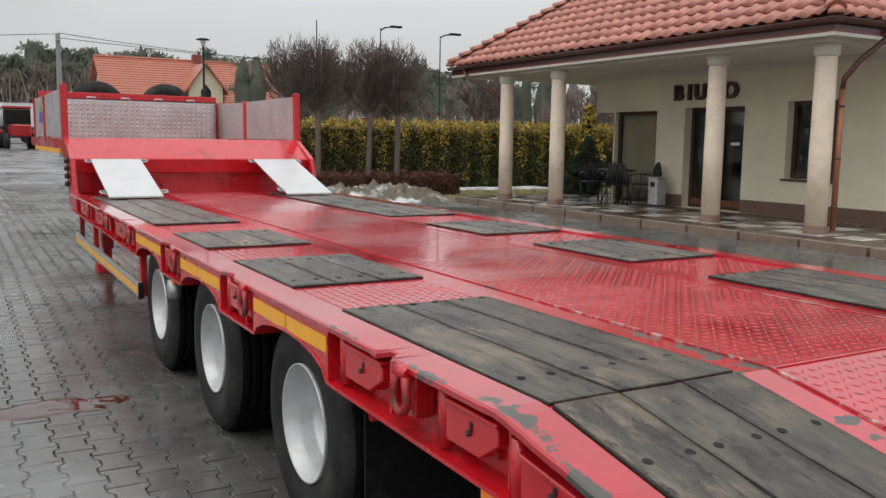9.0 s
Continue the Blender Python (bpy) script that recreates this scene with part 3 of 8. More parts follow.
def lashing_ring(y, s):
    zs = deck_z(y) - DZ
    bm = B()
    a, b = sorted((s * 1.187, s * 1.25))
    box(bm, a, b, y - 0.035, y + 0.035, 0.69 + zs, 0.80 + zs, 0.006)
    p = part("ring_bracket", bm, RED, trailer)
    bm = B()
    cyl(bm, (s * 1.262, y - 0.032, 0.806 + zs), (s * 1.262, y + 0.032, 0.806 + zs), 0.019, n=12)
    part("ring_hinge", bm, RED, p)
    bm = B()
    pts = [(s * 1.272, y + 0.025, 0.80 + zs), (s * 1.272, y + 0.035, 0.755 + zs)]
    pts += [(s * 1.272, y + 0.036 * math.cos(t * math.pi / 8), 0.743 + zs - 0.036 * math.sin(t * math.pi / 8)) for t in range(9)]
    pts += [(s * 1.272, y - 0.035, 0.755 + zs), (s * 1.272, y - 0.025, 0.80 + zs)]
    tube(bm, pts, 0.012, 8)
    part("lashing_ring", bm, mat("rubbed_red_ring", (0.36, 0.02, 0.024), 0.4, var=0.3, scale=30, dirt=(0.10, 0.045, 0.035), dscale=22, damt=0.34), p, "steel lashing ring, red paint rubbed to rust")


for s in (-1, 1):
    for y, w, sk in ((1.60, 0.25, 0), (1.02, 0.22, 0), (0.71, 0.23, -0.03), (2.86, 0.16, 0), (4.08, 0.16, 0), (5.62, 0.42, 0), (6.62, 0.42, 0), (7.55, 0.42, 0)):
        stake_pocket(y, w, 0.688, 0.80, s, sk)
    for y in (1.31, 0.43, 2.66, 3.88, 5.16, 6.08, 7.1):
        lashing_ring(y, s)

# flat web at the tail with a slanting stiffener
for s in (-1, 1):
    a, b = sorted((s * 1.187, s * 1.232))
    for poly in ([(0.345, 0.60), (0.36, 0.60), (0.36, 0.70), (0.345, 0.70)], [(0.345, 0.60), (0.36, 0.60), (0.20, 0.535), (0.185, 0.54)]):
        part("web_rib", prism(B(), poly, "x", a, b), RED, trailer)

# chassis, axles and wheels
for s in (-1, 1):
    bm = B()
    prism(bm, [(0.12, 0.47), (1.2, 0.44), (8.4, 0.44), (8.4, 0.46), (1.2, 0.46), (0.12, 0.49)], "x", s * 0.5 - 0.07, s * 0.5 + 0.07)
    prism(bm, [(0.12, 0.49), (1.2, 0.46), (8.4, 0.46), (8.4, 0.79), (KY, 0.79), (0.12, 0.64)], "x", s * 0.5 - 0.008, s * 0.5 + 0.008)
    part("chassis_beam", bm, RED_DULL, trailer)
bm = B()
for y in [0.45, 1.0, 1.6] + [2.8, 4.0, 5.2, 6.0, 6.8, 7.6]:
    box(bm, -1.2, 1.2, y - 0.03, y + 0.03, deck_z(y) - 0.14, deck_z(y) - 0.028)
part("cross_members", bm, RED_DULL, trailer)


def wheel_half(s):
    """Tyre and deep-dished rim about the local z axis, z pointing outwards."""
    tyre = B()
    R, W = 0.395, 0.115
    lathe(tyre, [(0.200, -W + 0.012), (0.225, -W), (0.32, -W - 0.008), (0.372, -W + 0.01), (0.386, -W + 0.03), (0.386, W - 0.03), (0.372, W - 0.01), (0.352, W + 0.004),
                 (0.348, W + 0.0035), (0.345, W + 0.0065), (0.30, W + 0.010), (0.262, W + 0.007), (0.258, W + 0.004), (0.225, W + 0.001), (0.205, W - 0.010), (0.200, W - 0.02)], 56, cap=False)
    tread_ = B()
    lathe(tread_, [(0.386, -W + 0.029), (R, -W + 0.045), (R, -0.052), (R - 0.006, -0.050), (R - 0.006, -0.042), (R, -0.040), (R, -0.006), (R - 0.006, -0.004), (R - 0.006, 0.004), (R, 0.006), (R, 0.040), (R - 0.006, 0.042), (R - 0.006, 0.05), (R, 0.052), (R, W - 0.045), (0.3865, W - 0.029)], 56, cap=False)
    rim = B()
    lathe(rim, [(0.200, -W + 0.012), (0.206, W - 0.016), (0.2105, W - 0.002), (0.2095, W + 0.006), (0.2045, W + 0.006), (0.2025, W - 0.004), (0.196, W - 0.014), (0.187, W - 0.034), (0.183, W - 0.045), (0.181, W - 0.05), (0.179, W - 0.098), (0.176, W - 0.104), (0.170, W - 0.108), (0.166, W - 0.130), (0.150, W - 0.148), (0.11, W - 0.150), (0.092, W - 0.145), (0.086, W - 0.12), (0.06, W - 0.11), (0.0, W - 0.108)], 48, cap=False)
    return tyre, rim, tread_


# tread darker than the sidewall: shade between the wheels put into its colour
TREAD = mat("shade_dark_tread_rubber", (0.007, 0.007, 0.0075), 0.9, spec=0.08, var=0.25, scale=25, bump=0.1, bscale=90)
HAND_HOLE = mat("dark_hand_hole", (0.03, 0.03, 0.03), 0.8, var=0.2)
ty, ri, td = wheel_half(1)
TYRE_ME, RIM_ME, TREAD_ME = mesh_of("tyre", ty, TYRE), mesh_of("rim", ri, RIM), mesh_of("tread", td, TREAD)
_t, _r, _d = wheel_half(1)
_t.free()
_d.free()
hole = B()
for k in range(8):
    a = 2 * math.pi * (k + 0.5) / 8
    lathe(hole, [(0.0175, -0.0355), (0.0150, -0.0325), (0.0, -0.0330)], 10, pose(0.1585 * math.cos(a), 0.1585 * math.sin(a), 0.012))
HOLE_ME = mesh_of("hand_holes", hole, HAND_HOLE)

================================

Copy out all of the data word for word. Do not carry over any picture.

9.0 s
Continue the Blender Python (bpy) script that recreates this scene with part 3 of 8. More parts follow.
def lashing_ring(y, s):
    zs = deck_z(y) - DZ
    bm = B()
    a, b = sorted((s * 1.187, s * 1.25))
    box(bm, a, b, y - 0.035, y + 0.035, 0.69 + zs, 0.80 + zs, 0.006)
    p = part("ring_bracket", bm, RED, trailer)
    bm = B()
    cyl(bm, (s * 1.262, y - 0.032, 0.806 + zs), (s * 1.262, y + 0.032, 0.806 + zs), 0.019, n=12)
    part("ring_hinge", bm, RED, p)
    bm = B()
    pts = [(s * 1.272, y + 0.025, 0.80 + zs), (s * 1.272, y + 0.035, 0.755 + zs)]
    pts += [(s * 1.272, y + 0.036 * math.cos(t * math.pi / 8), 0.743 + zs - 0.036 * math.sin(t * math.pi / 8)) for t in range(9)]
    pts += [(s * 1.272, y - 0.035, 0.755 + zs), (s * 1.272, y - 0.025, 0.80 + zs)]
    tube(bm, pts, 0.012, 8)
    part("lashing_ring", bm, mat("rubbed_red_ring", (0.36, 0.02, 0.024), 0.4, var=0.3, scale=30, dirt=(0.10, 0.045, 0.035), dscale=22, damt=0.34), p, "steel lashing ring, red paint rubbed to rust")


for s in (-1, 1):
    for y, w, sk in ((1.60, 0.25, 0), (1.02, 0.22, 0), (0.71, 0.23, -0.03), (2.86, 0.16, 0), (4.08, 0.16, 0), (5.62, 0.42, 0), (6.62, 0.42, 0), (7.55, 0.42, 0)):
        stake_pocket(y, w, 0.688, 0.80, s, sk)
    for y in (1.31, 0.43, 2.66, 3.88, 5.16, 6.08, 7.1):
        lashing_ring(y, s)

# flat web at the tail with a slanting stiffener
for s in (-1, 1):
    a, b = sorted((s * 1.187, s * 1.232))
    for poly in ([(0.345, 0.60), (0.36, 0.60), (0.36, 0.70), (0.345, 0.70)], [(0.345, 0.60), (0.36, 0.60), (0.20, 0.535), (0.185, 0.54)]):
        part("web_rib", prism(B(), poly, "x", a, b), RED, trailer)

# chassis, axles and wheels
for s in (-1, 1):
    bm = B()
    prism(bm, [(0.12, 0.47), (1.2, 0.44), (8.4, 0.44), (8.4, 0.46), (1.2, 0.46), (0.12, 0.49)], "x", s * 0.5 - 0.07, s * 0.5 + 0.07)
    prism(bm, [(0.12, 0.49), (1.2, 0.46), (8.4, 0.46), (8.4, 0.79), (KY, 0.79), (0.12, 0.64)], "x", s * 0.5 - 0.008, s * 0.5 + 0.008)
    part("chassis_beam", bm, RED_DULL, trailer)
bm = B()
for y in [0.45, 1.0, 1.6] + [2.8, 4.0, 5.2, 6.0, 6.8, 7.6]:
    box(bm, -1.2, 1.2, y - 0.03, y + 0.03, deck_z(y) - 0.14, deck_z(y) - 0.028)
part("cross_members", bm, RED_DULL, trailer)


def wheel_half(s):
    """Tyre and deep-dished rim about the local z axis, z pointing outwards."""
    tyre = B()
    R, W = 0.395, 0.115
    lathe(tyre, [(0.200, -W + 0.012), (0.225, -W), (0.32, -W - 0.008), (0.372, -W + 0.01), (0.386, -W + 0.03), (0.386, W - 0.03), (0.372, W - 0.01), (0.352, W + 0.004),
                 (0.348, W + 0.0035), (0.345, W + 0.0065), (0.30, W + 0.010), (0.262, W + 0.007), (0.258, W + 0.004), (0.225, W + 0.001), (0.205, W - 0.010), (0.200, W - 0.02)], 56, cap=False)
    tread_ = B()
    lathe(tread_, [(0.386, -W + 0.029), (R, -W + 0.045), (R, -0.052), (R - 0.006, -0.050), (R - 0.006, -0.042), (R, -0.040), (R, -0.006), (R - 0.006, -0.004), (R - 0.006, 0.004), (R, 0.006), (R, 0.040), (R - 0.006, 0.042), (R - 0.006, 0.05), (R, 0.052), (R, W - 0.045), (0.3865, W - 0.029)], 56, cap=False)
    rim = B()
    lathe(rim, [(0.200, -W + 0.012), (0.206, W - 0.016), (0.2105, W - 0.002), (0.2095, W + 0.006), (0.2045, W + 0.006), (0.2025, W - 0.004), (0.196, W - 0.014), (0.187, W - 0.034), (0.183, W - 0.045), (0.181, W - 0.05), (0.179, W - 0.098), (0.176, W - 0.104), (0.170, W - 0.108), (0.166, W - 0.130), (0.150, W - 0.148), (0.11, W - 0.150), (0.092, W - 0.145), (0.086, W - 0.12), (0.06, W - 0.11), (0.0, W - 0.108)], 48, cap=False)
    return tyre, rim, tread_


# tread darker than the sidewall: shade between the wheels put into its colour
TREAD = mat("shade_dark_tread_rubber", (0.007, 0.007, 0.0075), 0.9, spec=0.08, var=0.25, scale=25, bump=0.1, bscale=90)
HAND_HOLE = mat("dark_hand_hole", (0.03, 0.03, 0.03), 0.8, var=0.2)
ty, ri, td = wheel_half(1)
TYRE_ME, RIM_ME, TREAD_ME = mesh_of("tyre", ty, TYRE), mesh_of("rim", ri, RIM), mesh_of("tread", td, TREAD)
_t, _r, _d = wheel_half(1)
_t.free()
_d.free()
hole = B()
for k in range(8):
    a = 2 * math.pi * (k + 0.5) / 8
    lathe(hole, [(0.0175, -0.0355), (0.0150, -0.0325), (0.0, -0.0330)], 10, pose(0.1585 * math.cos(a), 0.1585 * math.sin(a), 0.012))
HOLE_ME = mesh_of("hand_holes", hole, HAND_HOLE)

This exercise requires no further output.